Common Operator Situations

Operators do have a place where they are currently the best choice for solving problems. The following are a couple of the places I have personally seen their usefulness. It’s not all inclusive. I’m sharing more as inspiration.

A SaaS In Your Cluster

There are times where you or your organization may want to offer something up as a SaaS. A common example is a database like MySQL or PostgreSQL. There are a few ways to handle bringing a common technology like a database to a cluster.

First, everyone who needs it can manage the database themselves. This isn’t really the case for a SaaS. Suggesting an operator here may be putting the cart before the horse. A decision needs to be made based on the merits of the problem that a SaaS is needed. Once a SaaS is decided on based on it’s own merits then we can look at an operator. For example, if one team is going to run PostgreSQL it may be much simpler for them to manage it using a Helm chart or collection of Kubernetes manifests.

Second, if you have decided on a SaaS then there are options. For example, there is the Kubernetes service catalog which uses the Open Service Broker API. This is an option and it’s been designed to be similar to what works in Cloud Foundry. Cloud Foundry has successfully used this for years.

But, the Kubernetes service catalog still does not have a stable release while it has been in development for more than three years. Since the start of 2019 the level of development has shrunk and numerous people moved to other methods and projects. This may be unpopular and I do not mean to hurt anyone’s feelings but the service catalog does not appear to be the path forward for this.

Operators using CRDs and custom resources appear to be the path forward. A cluster scoped operator can be installed that enables people to use CRs to request a service. That service can be something running in a public cloud, like RDS, or it can be something running in the cluster.

Complex Applications

There are some very complex applications running in Kubernetes. For example, there are people who run OpenStack within Kubernetes.
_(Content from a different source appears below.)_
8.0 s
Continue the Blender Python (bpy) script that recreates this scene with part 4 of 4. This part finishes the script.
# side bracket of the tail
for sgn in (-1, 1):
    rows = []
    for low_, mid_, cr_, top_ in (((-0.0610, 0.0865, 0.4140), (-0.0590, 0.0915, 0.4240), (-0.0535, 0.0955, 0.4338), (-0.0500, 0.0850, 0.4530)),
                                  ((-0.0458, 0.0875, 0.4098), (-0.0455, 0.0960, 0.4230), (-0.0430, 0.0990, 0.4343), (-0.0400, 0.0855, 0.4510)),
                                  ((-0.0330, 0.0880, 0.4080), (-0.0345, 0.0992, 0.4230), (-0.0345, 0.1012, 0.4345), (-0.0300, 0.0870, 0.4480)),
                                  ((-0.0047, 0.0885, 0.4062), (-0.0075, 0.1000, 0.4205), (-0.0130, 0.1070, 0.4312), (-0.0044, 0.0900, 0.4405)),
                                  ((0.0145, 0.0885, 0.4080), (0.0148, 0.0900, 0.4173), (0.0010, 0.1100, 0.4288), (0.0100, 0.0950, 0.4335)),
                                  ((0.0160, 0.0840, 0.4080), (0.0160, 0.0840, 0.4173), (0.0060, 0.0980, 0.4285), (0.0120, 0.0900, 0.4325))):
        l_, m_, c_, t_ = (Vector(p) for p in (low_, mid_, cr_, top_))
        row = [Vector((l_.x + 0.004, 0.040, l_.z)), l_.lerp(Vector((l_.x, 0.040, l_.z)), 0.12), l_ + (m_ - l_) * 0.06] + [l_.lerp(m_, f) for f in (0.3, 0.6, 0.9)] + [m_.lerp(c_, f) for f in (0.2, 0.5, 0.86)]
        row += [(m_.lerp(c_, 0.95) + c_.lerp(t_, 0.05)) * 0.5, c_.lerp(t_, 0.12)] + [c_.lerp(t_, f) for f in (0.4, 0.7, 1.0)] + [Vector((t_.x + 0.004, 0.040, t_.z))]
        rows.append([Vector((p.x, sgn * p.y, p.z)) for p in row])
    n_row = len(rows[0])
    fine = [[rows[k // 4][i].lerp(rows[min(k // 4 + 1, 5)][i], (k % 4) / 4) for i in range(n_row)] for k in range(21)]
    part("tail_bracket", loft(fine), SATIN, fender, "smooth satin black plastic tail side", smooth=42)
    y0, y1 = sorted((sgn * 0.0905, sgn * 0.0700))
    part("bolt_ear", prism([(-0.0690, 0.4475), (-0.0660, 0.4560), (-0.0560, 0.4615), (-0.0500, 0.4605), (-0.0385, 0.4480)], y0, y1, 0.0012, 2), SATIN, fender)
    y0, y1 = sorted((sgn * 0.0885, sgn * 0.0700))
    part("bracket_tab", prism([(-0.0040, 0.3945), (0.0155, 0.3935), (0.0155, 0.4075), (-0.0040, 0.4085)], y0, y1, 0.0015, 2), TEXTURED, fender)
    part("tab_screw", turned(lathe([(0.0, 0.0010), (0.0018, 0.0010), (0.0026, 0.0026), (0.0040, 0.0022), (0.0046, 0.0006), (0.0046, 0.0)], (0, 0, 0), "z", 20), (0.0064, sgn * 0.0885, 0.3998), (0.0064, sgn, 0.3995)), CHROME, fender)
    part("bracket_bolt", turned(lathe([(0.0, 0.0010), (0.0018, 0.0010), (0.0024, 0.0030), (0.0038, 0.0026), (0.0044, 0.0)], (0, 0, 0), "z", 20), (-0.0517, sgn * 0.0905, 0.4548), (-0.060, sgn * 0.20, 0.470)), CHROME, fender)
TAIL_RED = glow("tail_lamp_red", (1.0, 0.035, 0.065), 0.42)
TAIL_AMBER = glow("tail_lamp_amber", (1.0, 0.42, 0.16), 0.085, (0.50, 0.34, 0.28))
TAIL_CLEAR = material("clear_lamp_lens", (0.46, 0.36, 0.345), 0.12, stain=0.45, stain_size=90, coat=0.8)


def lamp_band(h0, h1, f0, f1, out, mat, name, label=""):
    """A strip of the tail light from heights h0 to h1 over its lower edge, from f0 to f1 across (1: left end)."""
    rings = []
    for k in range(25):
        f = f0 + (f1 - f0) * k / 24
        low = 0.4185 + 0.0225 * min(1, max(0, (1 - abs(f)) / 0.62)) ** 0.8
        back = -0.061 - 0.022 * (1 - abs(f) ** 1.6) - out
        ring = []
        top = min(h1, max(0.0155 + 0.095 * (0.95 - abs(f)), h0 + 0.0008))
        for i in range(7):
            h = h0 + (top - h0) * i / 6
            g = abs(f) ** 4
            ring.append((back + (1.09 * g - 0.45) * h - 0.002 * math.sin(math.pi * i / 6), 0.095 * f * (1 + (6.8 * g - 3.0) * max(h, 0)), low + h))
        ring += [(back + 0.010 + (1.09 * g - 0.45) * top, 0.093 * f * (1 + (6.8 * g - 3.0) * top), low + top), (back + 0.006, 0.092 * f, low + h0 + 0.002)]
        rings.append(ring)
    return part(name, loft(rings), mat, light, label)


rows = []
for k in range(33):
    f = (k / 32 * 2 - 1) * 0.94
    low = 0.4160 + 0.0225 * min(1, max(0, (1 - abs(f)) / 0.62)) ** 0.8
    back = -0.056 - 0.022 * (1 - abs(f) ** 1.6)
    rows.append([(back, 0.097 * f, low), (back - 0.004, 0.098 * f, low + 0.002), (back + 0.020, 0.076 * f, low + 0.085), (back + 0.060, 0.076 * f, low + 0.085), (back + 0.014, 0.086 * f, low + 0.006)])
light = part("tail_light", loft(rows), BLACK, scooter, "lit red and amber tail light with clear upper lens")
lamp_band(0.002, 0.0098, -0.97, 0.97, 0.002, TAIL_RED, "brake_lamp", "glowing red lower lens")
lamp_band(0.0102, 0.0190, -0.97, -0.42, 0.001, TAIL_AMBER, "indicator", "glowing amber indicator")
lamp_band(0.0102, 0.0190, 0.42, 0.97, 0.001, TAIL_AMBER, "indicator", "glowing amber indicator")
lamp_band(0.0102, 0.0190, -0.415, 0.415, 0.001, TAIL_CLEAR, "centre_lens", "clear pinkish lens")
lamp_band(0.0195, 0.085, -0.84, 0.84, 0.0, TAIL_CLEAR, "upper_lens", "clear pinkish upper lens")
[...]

Dealing with the complexity (e.g., ordering of installed services) has led to the development of new tools.

There is no one way to manage complex applications and determining the best method is something for your organization.
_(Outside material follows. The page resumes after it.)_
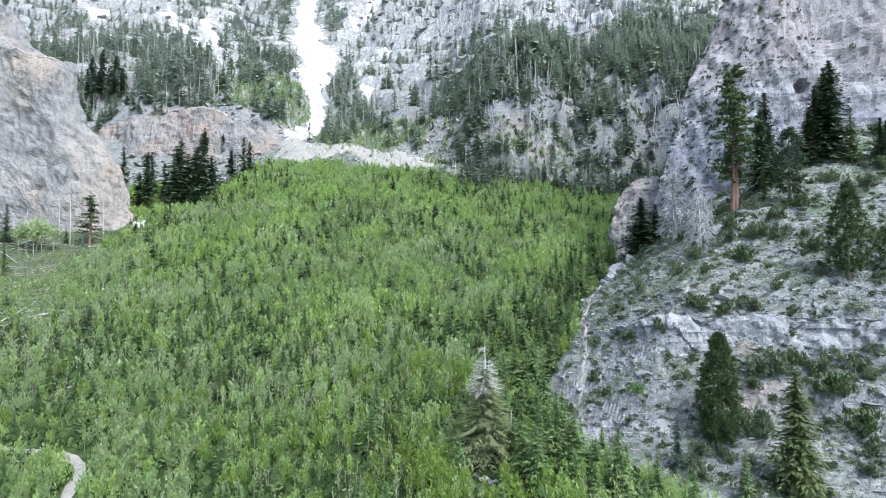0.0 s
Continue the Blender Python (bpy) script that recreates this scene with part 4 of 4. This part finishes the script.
def build_stones():
    kinds = [rock_template(340 + k) for k in range(6)]
    x, y = jittered(12, 125, 62, 145, 0.8)
    d = 0.4 + 0.5 * fbm(x / 7, y / 7, 0, 141, 3)
    keep = (rng.random(len(x)) < d) & (rocky(x, y) > 0.6) & (y < 150) & in_view(x, y, 0.02)
    n = keep.sum()
    size = rng.lognormal(-0.9, 0.5, n).clip(0.15, 1.3)
    ob = scatter("scree_stones", [rock_template(350 + k, 1) for k in range(5)], lay(x[keep], y[keep], 0.05), np.stack([size * 1.25, size, size * 0.8], 1), [BOULDER], lean=0.2)
    tagged(ob, "loose pale limestone stones on the slope", "stones", kind="stuff")
    # bedded slabs lying along the contours
    x, y = jittered(10, 90, 62, 136, 0.52)
    e = 0.6
    gx, gy = height(x + e, y) - height(x - e, y), height(x, y + e) - height(x, y - e)
    keep = (rng.random(len(x)) < 0.25 + 0.45 * ramp(np.hypot(gx, gy), 0.6, 1.8) + 0.4 * fbm(x / 9, y / 9, 0, 145, 2)) & (rocky(x, y) > 0.6) & in_view(x, y, 0.02) & (away(x, y, TRAIL_RIGHT) > 0.8)
    x, y, gx, gy = x[keep], y[keep], gx[keep], gy[keep]
    n = len(x)
    size = rng.lognormal(-1.35, 0.5, n).clip(0.1, 0.8)
    along = np.arctan2(gy, gx) + math.pi / 2 + rng.normal(0, 0.35, n)
    ob = scatter("bedded_slabs", [block_template(370 + k) for k in range(8)], lay(x, y, 0.05), np.stack([size * 1.7, size, size * rng.uniform(0.35, 0.8, n)], 1), [SLAB], lean=0.12, turn=along)
    tagged(ob, "flat grey limestone slabs cropping out along the slope", "slabs", kind="stuff")
    # single boulders
    src = []
    for k in range(6):
        v, t, s = kinds[k]
        src.append(tagged(new("boulder", mesh_of("boulder", v, t, [BOULDER], s)), "pale grey angular limestone boulder on the slope", "boulder", "boulders"))
    x, y = jittered(16, 105, 68, 140, 4.6)
    keep = (rng.random(len(x)) < 0.55) & (rocky(x, y) > 0.6) & (y < 150) & in_view(x, y, 0)
    for i, (a, b) in enumerate(rng.permutation(np.stack([x[keep], y[keep]], 1))[:130]):
        ob = src[i] if i < 6 else copy_thing(src[i % 6], Matrix())
        w = rng.uniform(0.8, 2.2)
        ob.matrix_basis = pose(*stand(a, b, 0.15 * w), rng.uniform(-15, 15), rng.uniform(-15, 15), rng.uniform(0, 360)) @ Matrix.Diagonal((w * 1.2, w, w * 0.8, 1))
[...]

One way to manage complex applications is to use an operator. Essentially, this is a piece of software to manage other software. This makes it possible to use CRDs and CRs to declare the applications details and then the controller can handle the actual management and imperative elements within the system.

Automating Runbooks

Runbooks are an essential part of the process to operate things you care about. Many organizations successfully use them. They also provide an opportunity for automation.
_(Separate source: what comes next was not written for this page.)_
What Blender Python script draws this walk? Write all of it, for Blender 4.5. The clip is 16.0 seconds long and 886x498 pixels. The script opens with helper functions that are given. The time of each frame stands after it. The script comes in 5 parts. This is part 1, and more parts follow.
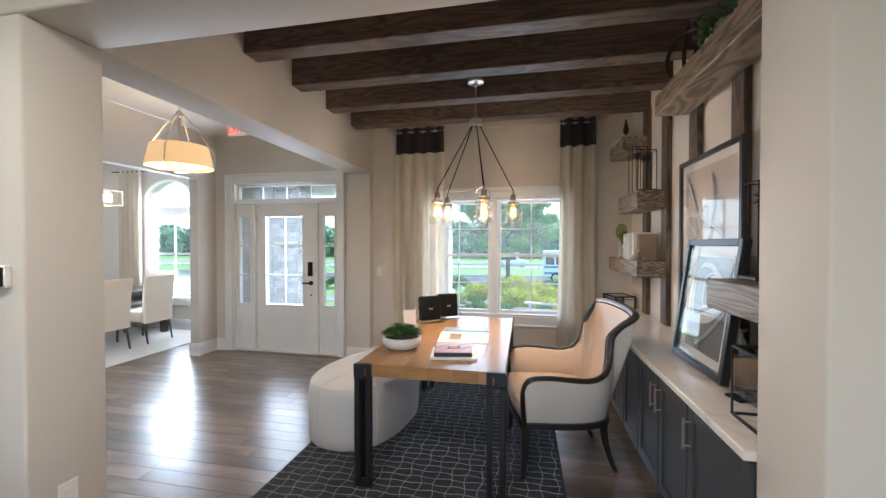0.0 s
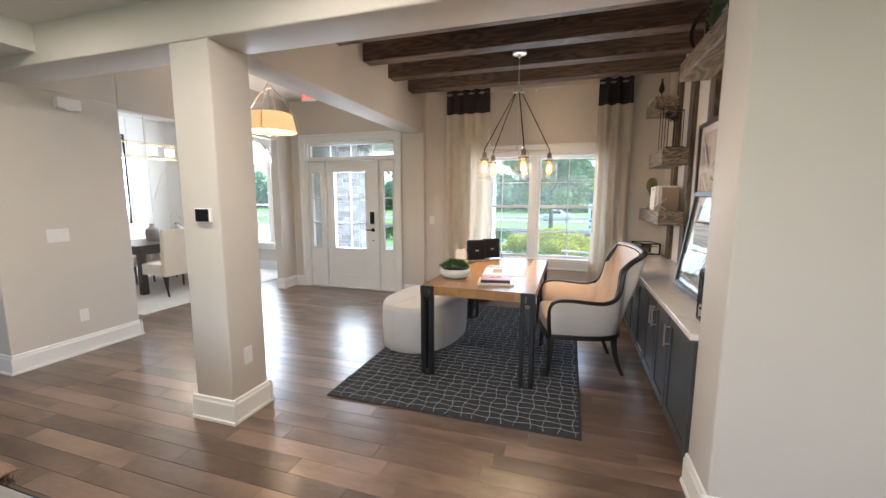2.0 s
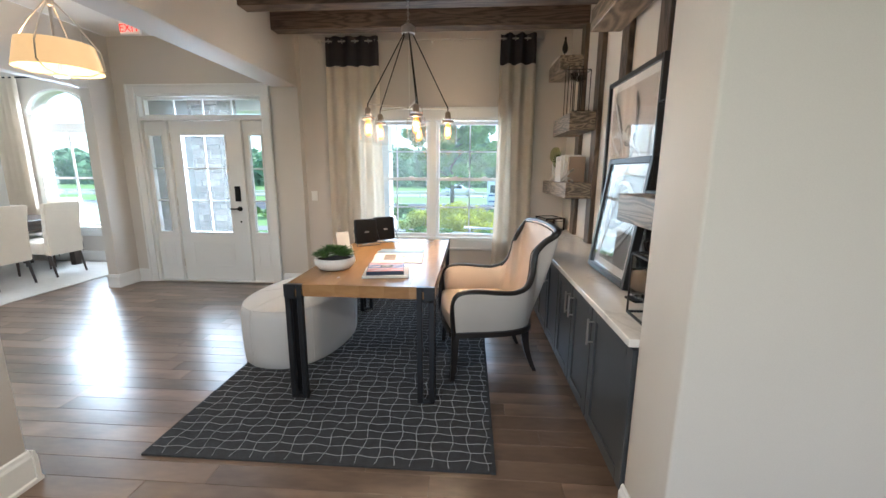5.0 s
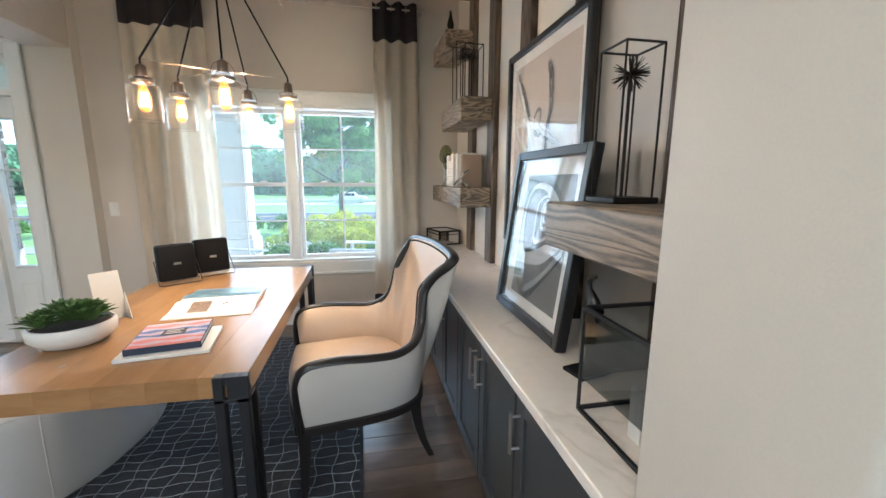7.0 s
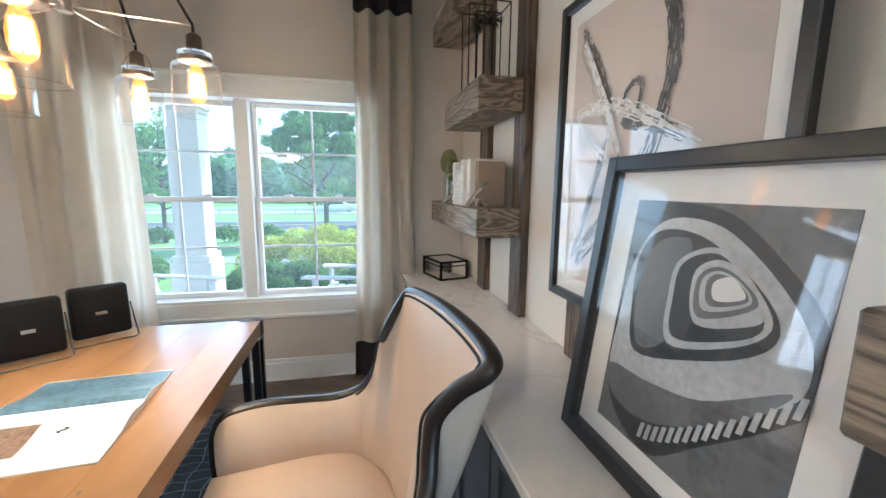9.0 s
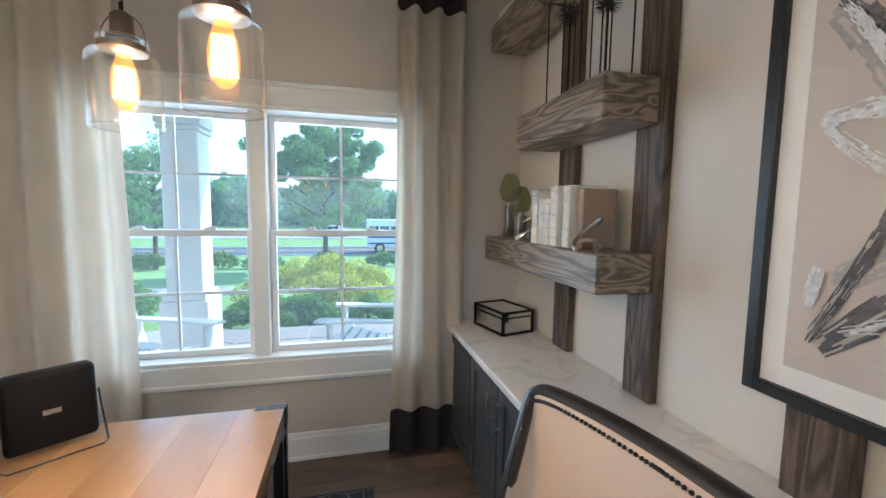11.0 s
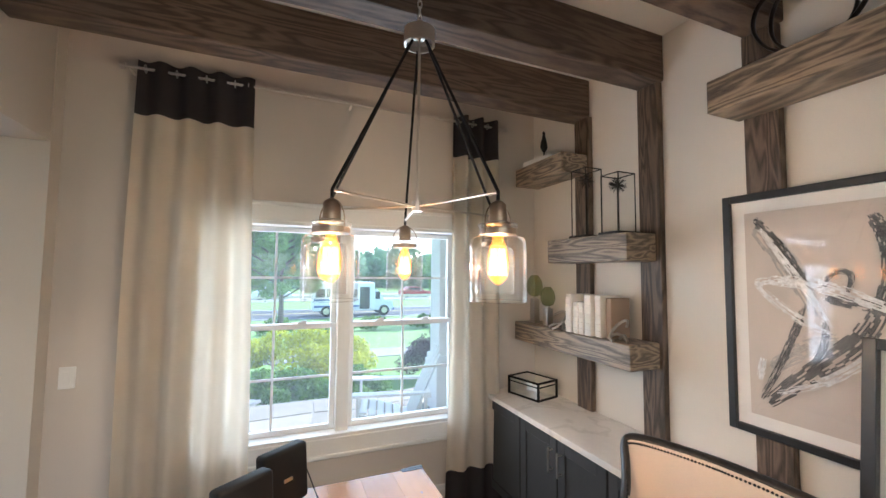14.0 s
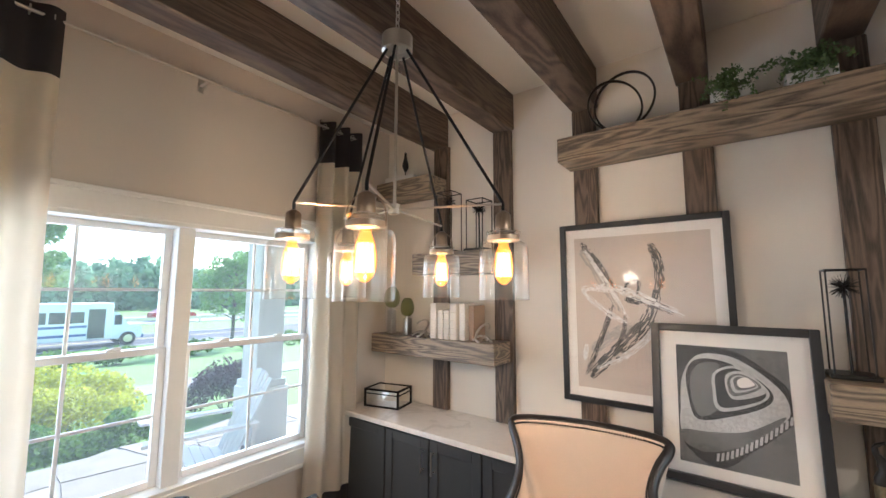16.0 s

Runbooks are documented tasks of what to do when an event happens. These are ideal for automation. After all, if you can describe to a person how to handle an event we can, often, describe how to do that to a machine via code. What is the thing called that looks for events in Kubernetes and acts on them? And, it’s got application specific business logic? An operator would be a fit.

An operator is only one type of application that can handle events on another application. An operator is a controller with application specific business logic. The original post announcing operators says,

An Operator is an application-specific controller that extends the Kubernetes API to create, configure, and manage instances of complex stateful applications on behalf of a Kubernetes user.

You may run into a situation where you are building runbook automation that does not need to extend the Kubernetes API. Maybe it just needs to leverage the API and not extend it. There are cases for non-operator applications to manage applications. There are also times to use operators for this and they fit quite well.

Should You Use Operators?

If they fit your business or technical need then yes. They are like any pattern. There are places they are a good fit and other places where there are other patterns that are a better fit.

Just don’t give into the hype that you always need them. Look for a problem to present itself that they are a good solution for.